Here is what the record can say with confidence, as of June 11, 2026. The United States is engaged in an active military campaign against Iran. The campaign has been running for approximately three months, based on Trump's own comments. The U.S. has suffered 13 military fatalities, according to the president's statement, that claim has not been independently confirmed in the public sources reviewed here. Trump claimed a $250 million overnight strike; no Pentagon or CENTCOM release has publicly confirmed the target set, munitions used, or battle damage assessment. The president has stated he is less interested in a deal. Hours after that statement, he reportedly threatened new escalation and then backed down. The UN Security Council is split on the sanctions architecture. The Secretary-General is alarmed.
What this does not look like is a coherent war strategy with a defined endpoint. What it looks like is a president who is genuinely uncertain whether he wants to win a war or end one, conducting both simultaneously on live television, and expecting the uncertainty not to matter.

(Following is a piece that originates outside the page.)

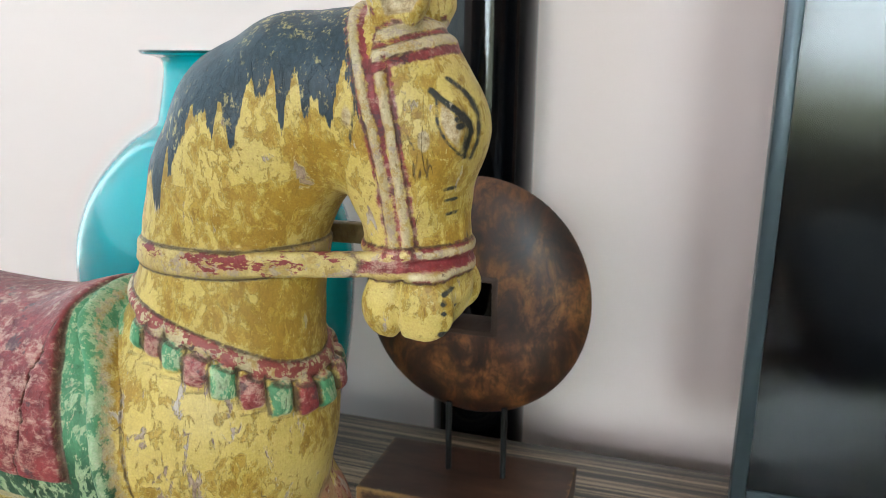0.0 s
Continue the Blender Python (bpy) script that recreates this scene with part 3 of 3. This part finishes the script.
# legs: x, y, z, radius
NEAR_FORE = [(-0.253, 0.348, 0.215, 0.041), (-0.2500, 0.343, 0.183, 0.0290), (-0.2508, 0.336, 0.152, 0.0180), (-0.2508, 0.330, 0.118, 0.0134), (-0.2475, 0.322, 0.078, 0.0135), (-0.2450, 0.317, 0.036, 0.0138)]
FAR_FORE = [(-0.240, 0.397, 0.222, 0.036), (-0.2205, 0.399, 0.197, 0.0295), (-0.2055, 0.402, 0.175, 0.0235), (-0.189, 0.405, 0.151, 0.0197), (-0.1785, 0.406, 0.127, 0.0183), (-0.1770, 0.406, 0.104, 0.0170), (-0.1800, 0.405, 0.080, 0.0152), (-0.1900, 0.405, 0.050, 0.0140)]
FAR_HIND = [(-0.523, 0.403, 0.235, 0.052), (-0.487, 0.406, 0.193, 0.035), (-0.514, 0.408, 0.142, 0.0172), (-0.5190, 0.409, 0.104, 0.0154), (-0.5145, 0.410, 0.070, 0.0160), (-0.5110, 0.410, 0.043, 0.0168)]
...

It will matter. An enemy that watches a president call off new strikes hours after threatening them does not conclude the threats were empty. It concludes the president is not in control of his own decision cycle. A Security Council that cannot agree on whether sanctions are in force is not a Council that can provide meaningful diplomatic pressure. A peace process whose principal negotiator keeps saying publicly that he would prefer not to negotiate is not a peace process. It is a holding pattern with an unknown duration and a commander in chief who has told you, in his own words, that the thing he would really much prefer doing is still on the table.